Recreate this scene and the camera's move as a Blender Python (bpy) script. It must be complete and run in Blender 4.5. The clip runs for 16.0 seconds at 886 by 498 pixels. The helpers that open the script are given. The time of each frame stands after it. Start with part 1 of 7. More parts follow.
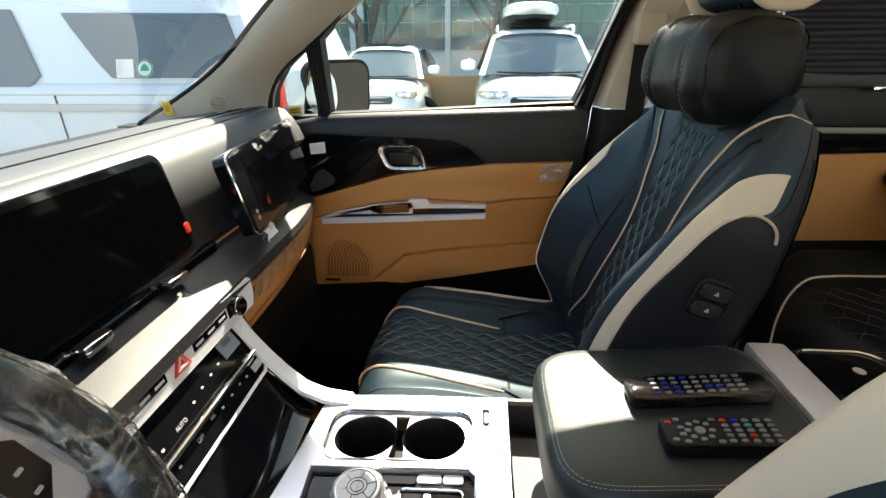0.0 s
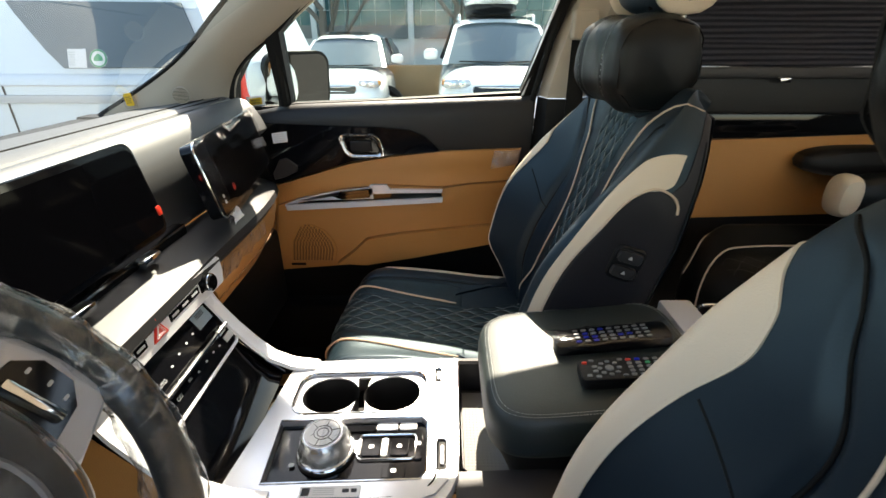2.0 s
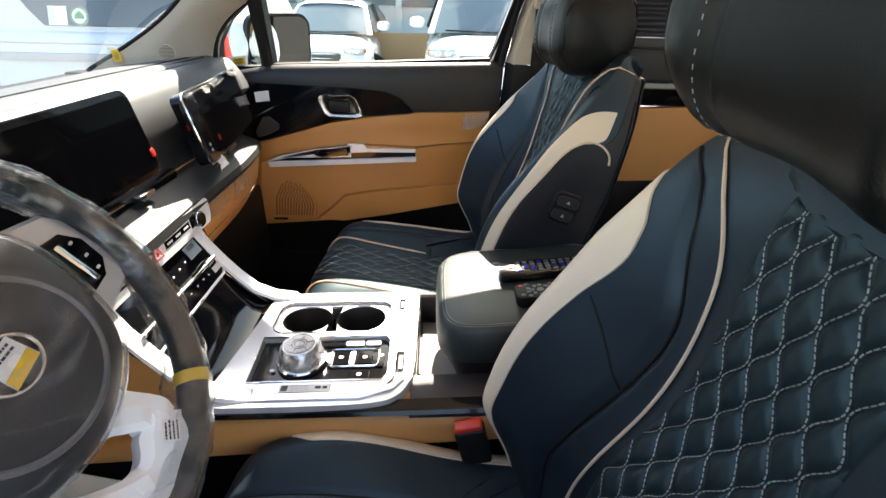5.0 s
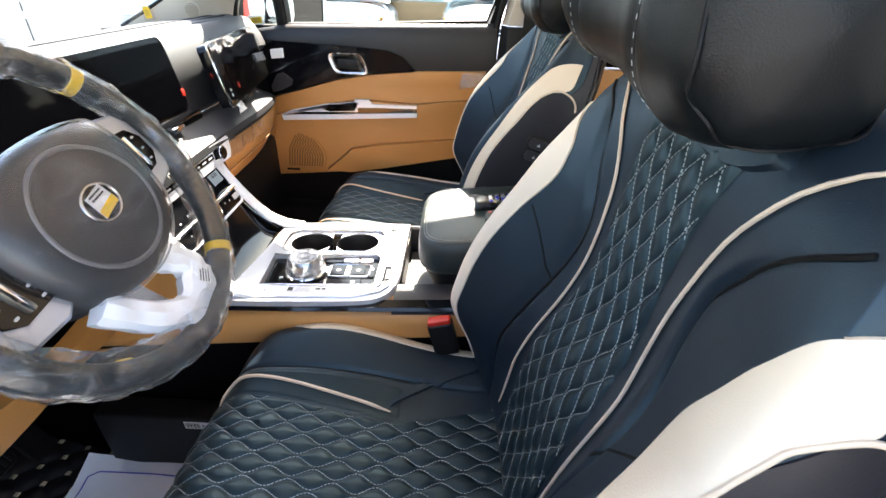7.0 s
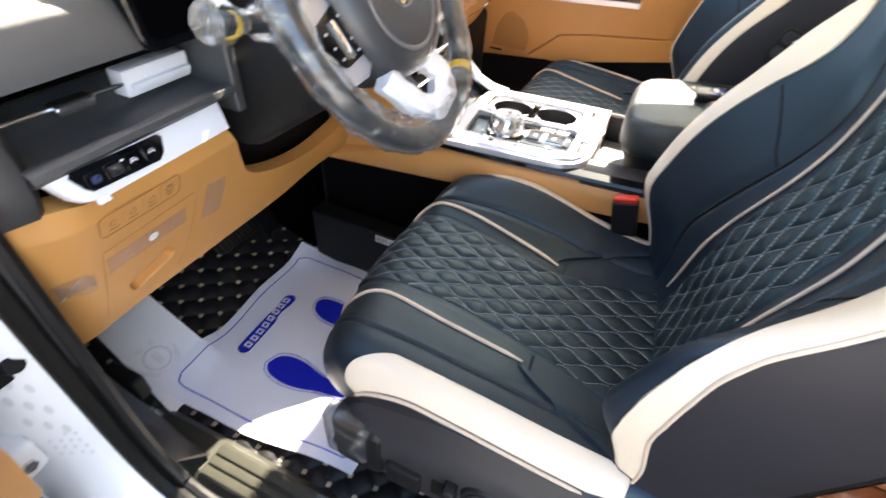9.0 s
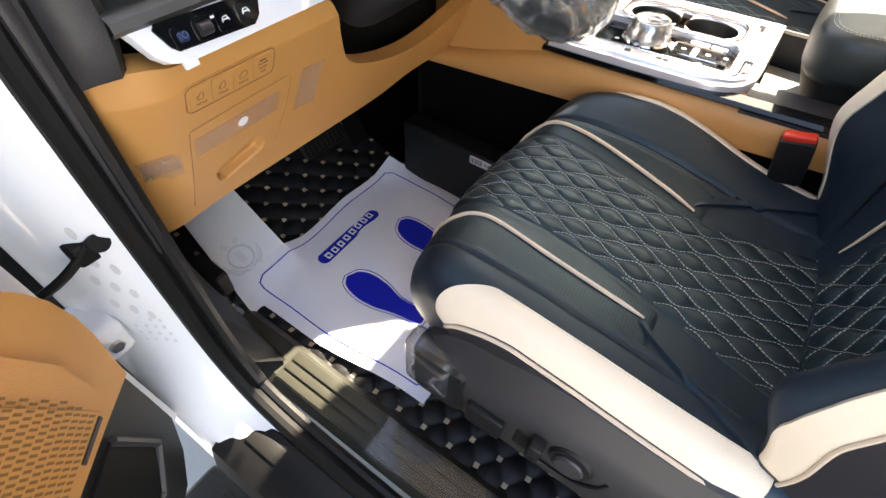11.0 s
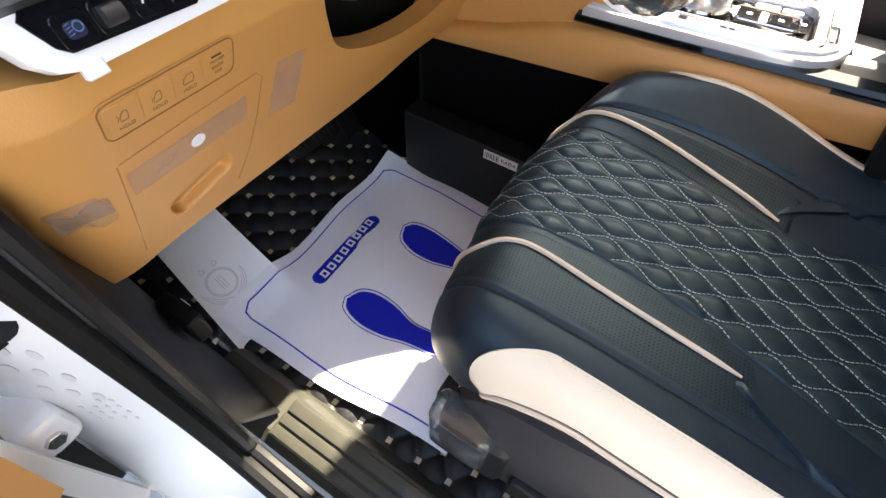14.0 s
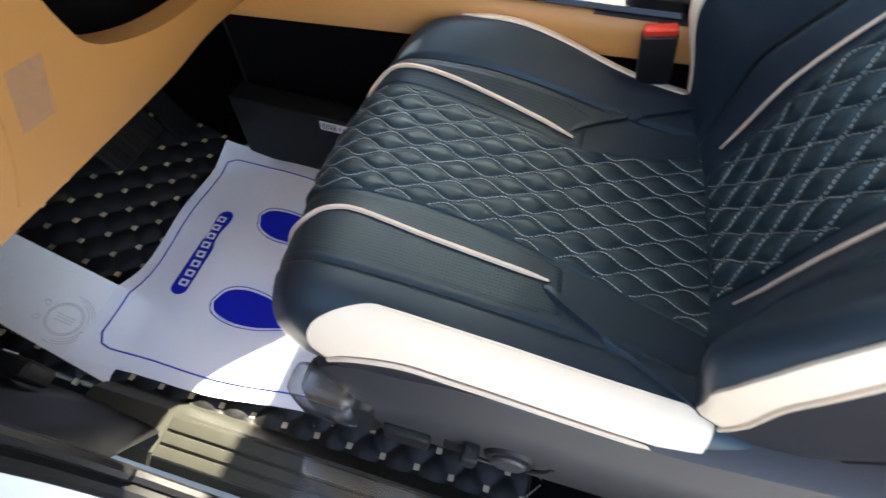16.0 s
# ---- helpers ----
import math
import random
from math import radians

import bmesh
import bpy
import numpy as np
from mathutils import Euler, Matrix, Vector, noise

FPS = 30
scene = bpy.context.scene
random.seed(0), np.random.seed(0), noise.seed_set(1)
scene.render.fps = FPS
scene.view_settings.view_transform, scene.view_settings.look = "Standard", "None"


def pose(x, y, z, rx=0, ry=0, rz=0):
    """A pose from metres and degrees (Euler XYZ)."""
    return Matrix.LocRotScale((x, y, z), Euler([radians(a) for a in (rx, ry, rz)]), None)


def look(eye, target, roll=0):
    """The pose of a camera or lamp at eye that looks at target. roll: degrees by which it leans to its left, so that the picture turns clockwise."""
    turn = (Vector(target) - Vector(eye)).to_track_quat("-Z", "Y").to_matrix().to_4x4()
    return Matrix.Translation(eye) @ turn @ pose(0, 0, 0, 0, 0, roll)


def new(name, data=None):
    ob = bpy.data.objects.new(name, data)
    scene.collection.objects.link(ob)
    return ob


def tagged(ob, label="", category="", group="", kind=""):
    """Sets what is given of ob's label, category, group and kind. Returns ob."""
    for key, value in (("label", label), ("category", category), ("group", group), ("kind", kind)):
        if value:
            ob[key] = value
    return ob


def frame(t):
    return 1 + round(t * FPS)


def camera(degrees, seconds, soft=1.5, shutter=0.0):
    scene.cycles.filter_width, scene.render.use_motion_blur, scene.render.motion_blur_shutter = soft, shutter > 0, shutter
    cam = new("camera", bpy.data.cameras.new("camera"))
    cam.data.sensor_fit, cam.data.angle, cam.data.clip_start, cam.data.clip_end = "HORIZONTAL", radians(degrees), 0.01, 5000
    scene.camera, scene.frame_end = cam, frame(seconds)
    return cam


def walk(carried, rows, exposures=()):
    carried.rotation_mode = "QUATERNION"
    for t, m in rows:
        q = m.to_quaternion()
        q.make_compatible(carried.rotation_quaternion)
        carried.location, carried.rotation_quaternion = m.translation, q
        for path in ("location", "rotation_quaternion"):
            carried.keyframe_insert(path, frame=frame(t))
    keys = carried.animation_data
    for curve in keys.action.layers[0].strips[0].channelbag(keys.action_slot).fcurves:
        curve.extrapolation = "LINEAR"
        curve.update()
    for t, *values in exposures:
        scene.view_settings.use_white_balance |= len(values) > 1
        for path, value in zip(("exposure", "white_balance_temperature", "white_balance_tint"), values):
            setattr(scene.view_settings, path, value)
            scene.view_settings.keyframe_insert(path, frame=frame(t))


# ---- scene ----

● Instructions to follow
Retype the whole listing exactly and leave the pictures out.

● Result of the exercise
Recreate this scene and the camera's move as a Blender Python (bpy) script. It must be complete and run in Blender 4.5. The clip runs for 16.0 seconds at 886 by 498 pixels. The helpers that open the script are given. The time of each frame stands after it. Start with part 1 of 7. More parts follow.
0.0 s
2.0 s
5.0 s
7.0 s
9.0 s
11.0 s
14.0 s
16.0 s
# ---- helpers ----
import math
import random
from math import radians

import bmesh
import bpy
import numpy as np
from mathutils import Euler, Matrix, Vector, noise

FPS = 30
scene = bpy.context.scene
random.seed(0), np.random.seed(0), noise.seed_set(1)
scene.render.fps = FPS
scene.view_settings.view_transform, scene.view_settings.look = "Standard", "None"


def pose(x, y, z, rx=0, ry=0, rz=0):
    """A pose from metres and degrees (Euler XYZ)."""
    return Matrix.LocRotScale((x, y, z), Euler([radians(a) for a in (rx, ry, rz)]), None)


def look(eye, target, roll=0):
    """The pose of a camera or lamp at eye that looks at target. roll: degrees by which it leans to its left, so that the picture turns clockwise."""
    turn = (Vector(target) - Vector(eye)).to_track_quat("-Z", "Y").to_matrix().to_4x4()
    return Matrix.Translation(eye) @ turn @ pose(0, 0, 0, 0, 0, roll)


def new(name, data=None):
    ob = bpy.data.objects.new(name, data)
    scene.collection.objects.link(ob)
    return ob


def tagged(ob, label="", category="", group="", kind=""):
    """Sets what is given of ob's label, category, group and kind. Returns ob."""
    for key, value in (("label", label), ("category", category), ("group", group), ("kind", kind)):
        if value:
            ob[key] = value
    return ob


def frame(t):
    return 1 + round(t * FPS)


def camera(degrees, seconds, soft=1.5, shutter=0.0):
    scene.cycles.filter_width, scene.render.use_motion_blur, scene.render.motion_blur_shutter = soft, shutter > 0, shutter
    cam = new("camera", bpy.data.cameras.new("camera"))
    cam.data.sensor_fit, cam.data.angle, cam.data.clip_start, cam.data.clip_end = "HORIZONTAL", radians(degrees), 0.01, 5000
    scene.camera, scene.frame_end = cam, frame(seconds)
    return cam


def walk(carried, rows, exposures=()):
    carried.rotation_mode = "QUATERNION"
    for t, m in rows:
        q = m.to_quaternion()
        q.make_compatible(carried.rotation_quaternion)
        carried.location, carried.rotation_quaternion = m.translation, q
        for path in ("location", "rotation_quaternion"):
            carried.keyframe_insert(path, frame=frame(t))
    keys = carried.animation_data
    for curve in keys.action.layers[0].strips[0].channelbag(keys.action_slot).fcurves:
        curve.extrapolation = "LINEAR"
        curve.update()
    for t, *values in exposures:
        scene.view_settings.use_white_balance |= len(values) > 1
        for path, value in zip(("exposure", "white_balance_temperature", "white_balance_tint"), values):
            setattr(scene.view_settings, path, value)
            scene.view_settings.keyframe_insert(path, frame=frame(t))


# ---- scene ----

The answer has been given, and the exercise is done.